The ban specifically prohibits classes that promote the overthrow of the U.S. government or resentment toward a race or class of people, along with those designed for students of a specific ethnic group or to advocate ethnic solidarity. Since it went into effect on January 1, 2011, Debora Norris, Navajo, director of the Arizona Department of Education’s (ADE) Office of Indian Education, has received a lot of calls, letters and e-mails from concerned Native parents. In fact, there was so much of an outcry that her office had to issue a statement, reminding the public that the statute exempts classes for Native students that are required to comply with federal law or courses that cover the history of an ethnic group—as long as the classes are open to all students and do not incite a rebellion against the federal government or hatred toward races or classes of people.
When asked if American Indian parents should be worried, Norris did not give a yes-or-no answer. Instead, she says, “I hope people understand there is not supposed to be a connection between this bill and Indian education history courses. There is also an incredible amount of support in state law for Native American history.” These laws and institutions, she notes, include the Arizona Indian Education Act of 2006, which, among other things, established the Indian Education Office within the ADE, and an Indian Education Advisory Council; and a law that requires school boards to “incorporate instruction on Native American history into appropriate existing curricula”; and a policy adopted by the ADE in 1986 requiring Indian content in instruction in every school district. Norris conceded that she does not know how many Arizona schools are in compliance with those laws.
About 65,000 out of more than 1 million students enrolled in Arizona public schools are Native.

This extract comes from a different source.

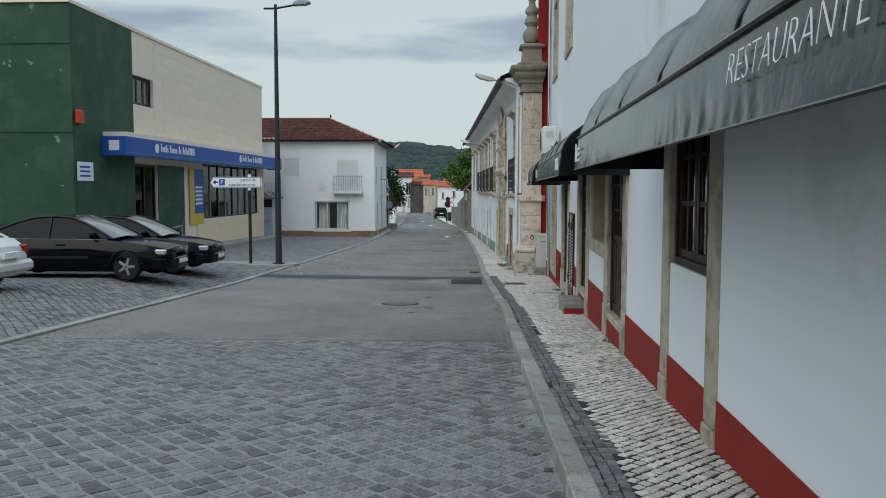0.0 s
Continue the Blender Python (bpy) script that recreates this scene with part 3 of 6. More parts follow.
tagged(new("gutter", g.data("gutter", ZINC)), "brown metal gutter along the manor's eaves", "gutter").matrix_basis = M_PAL
# plinth and string course
plinth = thing("plinth", M_PAL, "flaking grey-green plinth at the foot of the manor wall", "plinth", kind="structure")
start = 24.7
for a, b in ((26.35, 28.05), (29.1, 32.27), (33.1, 34.4), (39.6, 40.7), (44.5, 45.6), (50.3, 51.4), (53.5, 54.6), (59.5, 59.5)):
    g = Mesh()
    n = max(1, int((a - start) / 1.2))
    for i in range(n):
        p, q = start + (a - start) * i / n, start + (a - start) * (i + 1) / n
        tp, tq = walk_z(p) + 0.42, walk_z(q) + 0.42
        g.add([(-0.02, p, -2.4), (-0.02, q, -2.4), (-0.02, q, tq), (-0.02, p, tp), (0.02, p, tp), (0.02, q, tq), (0.02, p, -2.4), (0.02, q, -2.4)], [(0, 3, 2, 1), (3, 4, 5, 2), (0, 6, 4, 3), (1, 2, 5, 7)])
    part("plinth_panel", g, PLINTH, plinth, normals=False)
    start = b
band = thing("string_course", M_PAL, "weathered stone string course below the upper windows", "string course", kind="structure")
for a, b in ((26.6, 29.12), (32.22, 34.05), (36.15, 37.2), (39.15, 39.9)):
    part("course_stone", Mesh().box(-0.05, a, 1.30, 0.05, b, 1.47), STONE_GREY, band, bevel=0.01)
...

There are more than 2,200 public schools spread across 225 districts, and, Norris added, more than 100 of these schools are all-Indian, or campuses located on tribal lands, administered by boards totally (or near totally) made up of Native members elected by their tribal communities. “In general, the reservation-based districts are the districts where you will see the best examples of Native American content,” she says. “They have more of a presence of tribal leadership and elders in the classroom—there is just more content available.” It is safe to assume that these schools have not had to make any changes to comply with the new law.

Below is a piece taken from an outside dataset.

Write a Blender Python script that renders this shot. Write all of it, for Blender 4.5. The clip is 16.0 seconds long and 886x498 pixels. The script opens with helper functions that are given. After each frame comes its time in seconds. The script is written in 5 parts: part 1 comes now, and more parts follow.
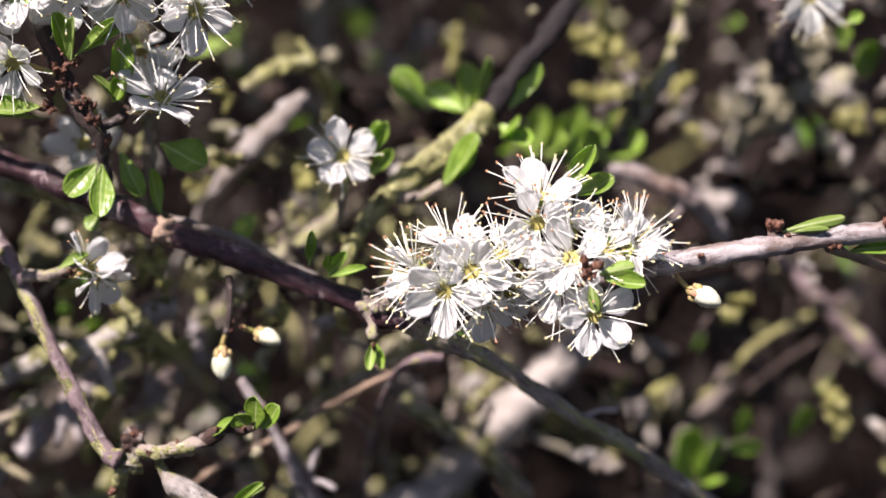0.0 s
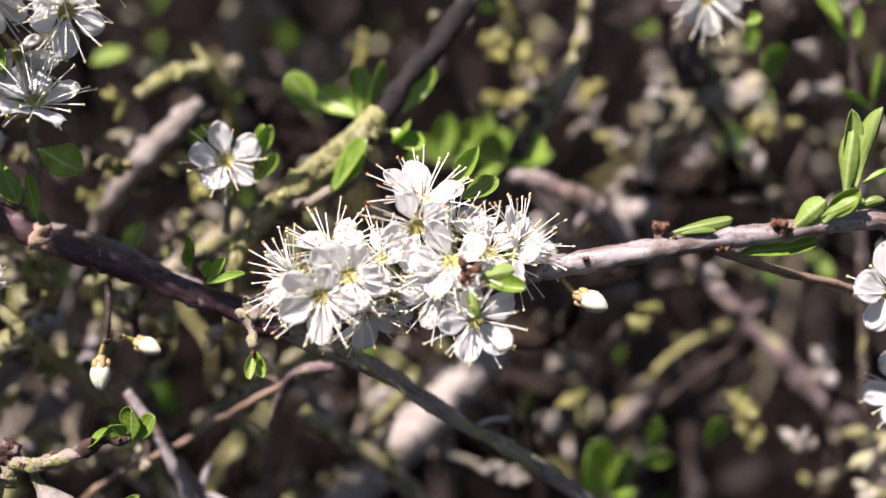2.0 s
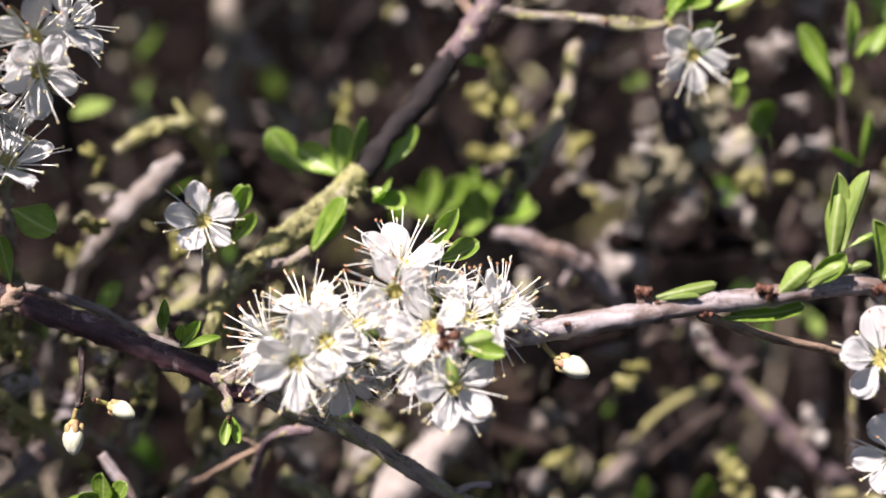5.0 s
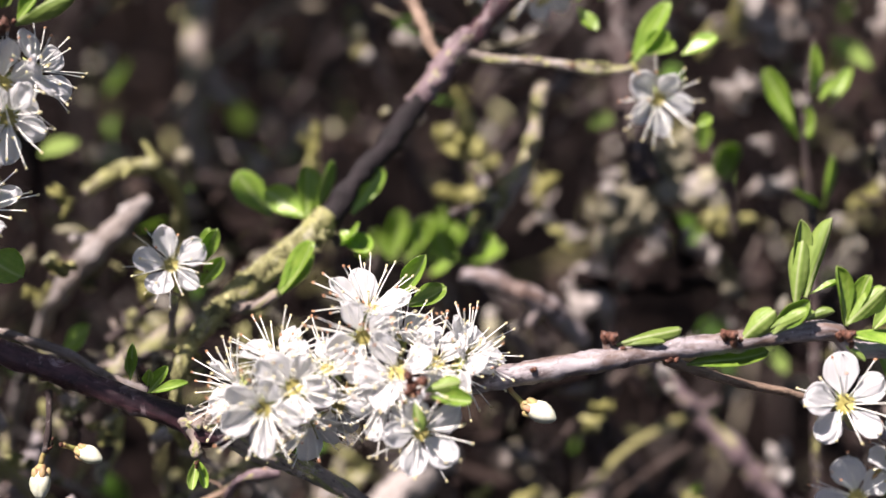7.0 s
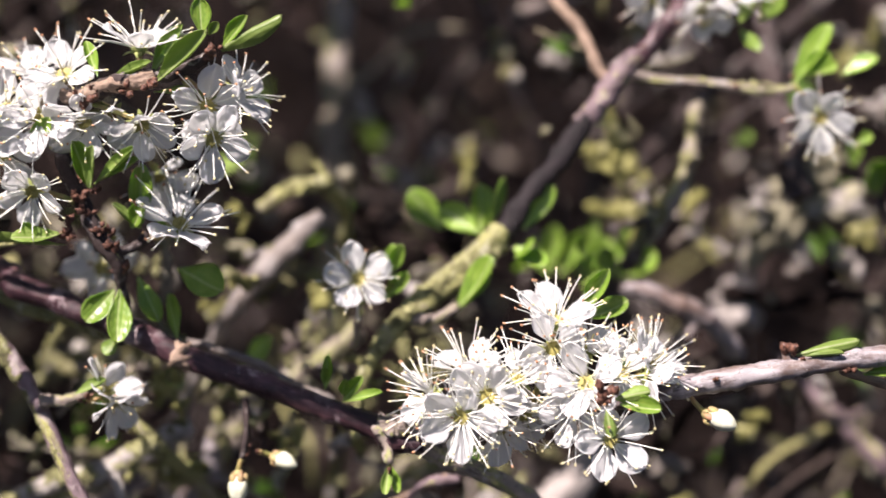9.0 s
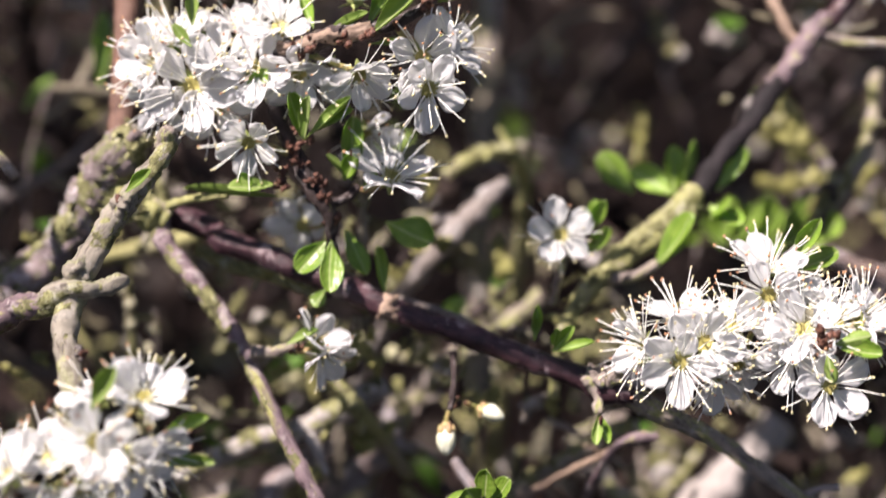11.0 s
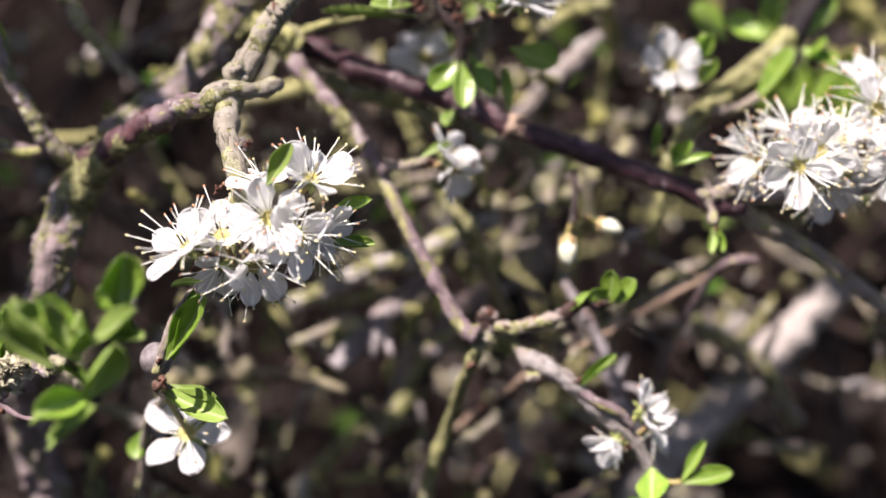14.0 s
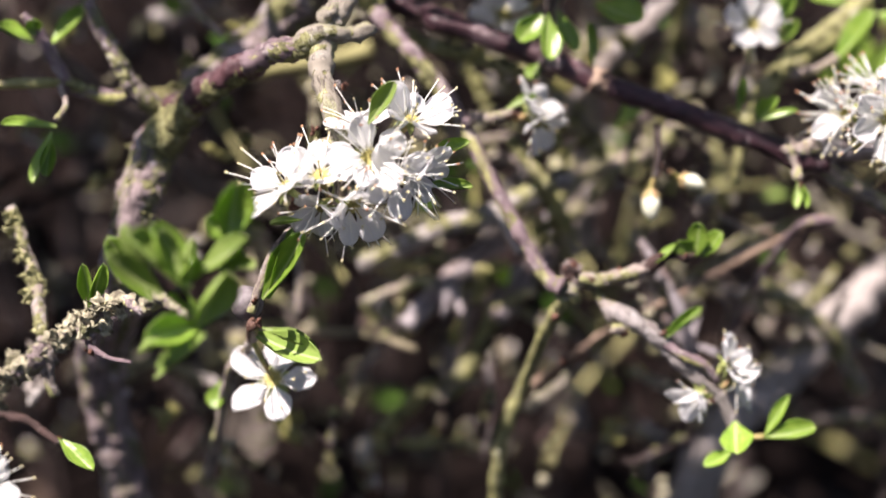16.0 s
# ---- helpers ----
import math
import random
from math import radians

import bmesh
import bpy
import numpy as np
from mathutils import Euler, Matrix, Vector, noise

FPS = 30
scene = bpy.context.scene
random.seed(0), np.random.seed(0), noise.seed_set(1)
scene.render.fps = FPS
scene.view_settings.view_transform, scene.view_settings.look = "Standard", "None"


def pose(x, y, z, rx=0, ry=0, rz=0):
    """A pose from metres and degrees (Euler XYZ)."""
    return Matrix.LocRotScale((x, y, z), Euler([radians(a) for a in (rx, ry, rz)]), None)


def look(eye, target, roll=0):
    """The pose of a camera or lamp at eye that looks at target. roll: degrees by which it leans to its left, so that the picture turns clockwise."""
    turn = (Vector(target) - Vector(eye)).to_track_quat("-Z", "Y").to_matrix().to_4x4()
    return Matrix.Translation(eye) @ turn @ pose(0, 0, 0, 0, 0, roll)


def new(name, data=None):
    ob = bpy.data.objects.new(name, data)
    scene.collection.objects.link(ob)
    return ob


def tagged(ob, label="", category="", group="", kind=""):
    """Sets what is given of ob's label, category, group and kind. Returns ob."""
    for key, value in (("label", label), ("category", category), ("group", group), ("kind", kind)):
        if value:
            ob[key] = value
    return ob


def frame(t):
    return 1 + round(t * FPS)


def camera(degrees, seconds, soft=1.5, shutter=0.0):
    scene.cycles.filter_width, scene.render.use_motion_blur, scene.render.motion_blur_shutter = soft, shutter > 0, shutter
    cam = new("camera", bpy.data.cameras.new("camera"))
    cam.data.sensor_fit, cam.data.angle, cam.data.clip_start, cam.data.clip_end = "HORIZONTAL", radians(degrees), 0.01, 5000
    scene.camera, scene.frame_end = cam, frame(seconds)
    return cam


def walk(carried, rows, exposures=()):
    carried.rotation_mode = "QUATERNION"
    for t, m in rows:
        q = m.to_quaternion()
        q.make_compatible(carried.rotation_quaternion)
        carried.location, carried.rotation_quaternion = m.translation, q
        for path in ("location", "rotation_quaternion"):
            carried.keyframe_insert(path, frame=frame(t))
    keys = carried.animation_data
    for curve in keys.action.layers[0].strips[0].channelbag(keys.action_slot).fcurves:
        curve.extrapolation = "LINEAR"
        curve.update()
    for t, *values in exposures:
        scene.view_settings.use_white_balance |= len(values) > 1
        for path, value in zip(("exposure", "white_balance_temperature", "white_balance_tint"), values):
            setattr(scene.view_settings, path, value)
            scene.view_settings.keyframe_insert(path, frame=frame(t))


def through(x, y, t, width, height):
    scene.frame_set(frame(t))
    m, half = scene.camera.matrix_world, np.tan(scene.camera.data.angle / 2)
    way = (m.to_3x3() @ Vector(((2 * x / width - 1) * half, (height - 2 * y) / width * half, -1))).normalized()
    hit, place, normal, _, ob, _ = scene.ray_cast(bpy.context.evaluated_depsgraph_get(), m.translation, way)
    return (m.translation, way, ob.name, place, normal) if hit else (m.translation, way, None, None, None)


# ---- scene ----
# The bush is laid out in millimetres: x to the right, y away from the lens, z up the picture.
# HEDGE carries that layout into the world, where the lens looks down on the bush at a slant.
HEIGHT, SLANT = 0.20, 25.0
HEDGE = Matrix.Translation((0, 0, HEIGHT)) @ pose(0, 0, 0, -SLANT, 0, 0) @ pose(0, 0, 0, 0, -3.4, 0)

cam = camera(30, 16.0, soft=1.5, shutter=0.4)
cam.data.dof.use_dof = True
cam.data.dof.focus_distance = 0.265
cam.data.dof.aperture_fstop = 7.4
PATH = [
    (0, (0.01890, -0.26710, 0.03072), (0.00661, 0.73182, -0.01417), -3.596),
    (0.5, (0.02632, -0.26354, 0.02746), (0.00398, 0.73533, -0.01467), -3.822),
    (1, (0.03438, -0.26313, 0.02801), (0.01798, 0.73610, -0.00767), -3.624),
    (1.5, (0.03743, -0.26109, 0.02571), (0.02683, 0.73829, -0.00792), -3.844),
    (2, (0.03635, -0.26081, 0.02563), (0.03035, 0.73876, -0.00298), -3.934),
    (2.5, (0.03771, -0.25890, 0.02466), (0.02385, 0.74076, 0.00266), -4.048),
    (3, (0.03893, -0.25874, 0.02722), (0.01939, 0.74090, 0.00872), -4.007),
    (3.5, (0.03902, -0.25780, 0.02916), (0.02117, 0.74188, 0.01134), -3.916),
    (6, (0.04155, -0.25592, 0.03130), (0.05178, 0.74401, 0.02490), -3.822),
    (6.5, (0.04237, -0.25741, 0.03518), (0.05937, 0.74243, 0.02985), -3.836),
    (7, (0.04032, -0.25754, 0.03472), (0.05563, 0.74234, 0.03479), -3.727),
    (7.5, (0.03823, -0.25852, 0.03442), (0.04867, 0.74142, 0.03690), -3.720),
    (8, (0.02945, -0.26157, 0.03427), (0.02810, 0.73840, 0.04136), -3.881),
    (8.5, (0.02514, -0.26618, 0.03472), (0.01545, 0.73373, 0.04335), -3.989),
    (9, (0.01851, -0.26863, 0.03620), (0.00334, 0.73120, 0.04691), -3.841),
    (9.5, (0.01161, -0.26944, 0.03999), (-0.00783, 0.73028, 0.05372), -3.747),
    (10, (0.00086, -0.27010, 0.04381), (-0.02447, 0.72936, 0.06467), -3.390),
    (10.2, (-0.00141, -0.26811, 0.04142), (-0.04541, 0.73045, 0.07197), -3.873),
    (12.3, (-0.02444, -0.28551, 0.00084), (-0.05562, 0.71302, 0.04526), -3.521),
    (12.5, (-0.02661, -0.28581, 0.00218), (-0.05525, 0.71279, 0.04651), -3.459),
    (13, (-0.03375, -0.28533, 0.00176), (-0.04879, 0.71347, 0.04837), -3.297),
    (13.5, (-0.04592, -0.28593, -0.00762), (-0.04557, 0.71262, 0.04618), -3.323),
    (14, (-0.04491, -0.28717, -0.01180), (-0.04683, 0.71163, 0.03705), -3.287),
    (14.5, (-0.05078, -0.29002, -0.00947), (-0.04758, 0.70894, 0.03607), -2.933),
    (15, (-0.05767, -0.29059, -0.01338), (-0.05338, 0.70795, 0.04045), -2.677),
    (15.5, (-0.06355, -0.28840, -0.01641), (-0.05072, 0.70988, 0.04080), -2.459),
    (16, (-0.06399, -0.28623, -0.02354), (-0.05350, 0.71179, 0.03850), -2.578),
]
walk(cam, [(t, HEDGE @ look(eye, target, roll)) for t, eye, target, roll in PATH], ((0, 1.29, 6700, 20), (10, 1.33, 6700, 20), (13, 1.38, 6700, 20), (16, 1.46, 6700, 20)))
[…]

What about off-reservation schools? A large number of Indian students attend schools in urban districts, such as Flagstaff Unified, Maricopa Unified and Phoenix Unified. Many of them have Indian education programs, mostly funded by federal dollars (Title VII Indian Education Formula Grant and Johnson O’Malley), and offer culturally relevant courses and activities for Native students. We checked with a couple to see how the ban has affected their Native programs.
Flagstaff Unified School District appears to have gotten through the ban unscathed. Out of a student population of around 9,700 students spread across 19 elementary, middle and high schools, 2,700 are Native American, mainly Navajo. The district has an Indian Education Support Program (IESP) and offers culturally relevant courses. The IESP, which receives Johnson O’Malley and Indian Education Formula Grant funding, has Native American staff members in each of the schools to provide academic assistance to students. They also monitor students’ progress and work with parents on issues related to attendance and academic performance. “Native American academic advisors not only provide that connection to the home and family, but also serve as that connection between [the student] and the school and the teachers,” says Elaine Kasch, Navajo, the program’s supervisor.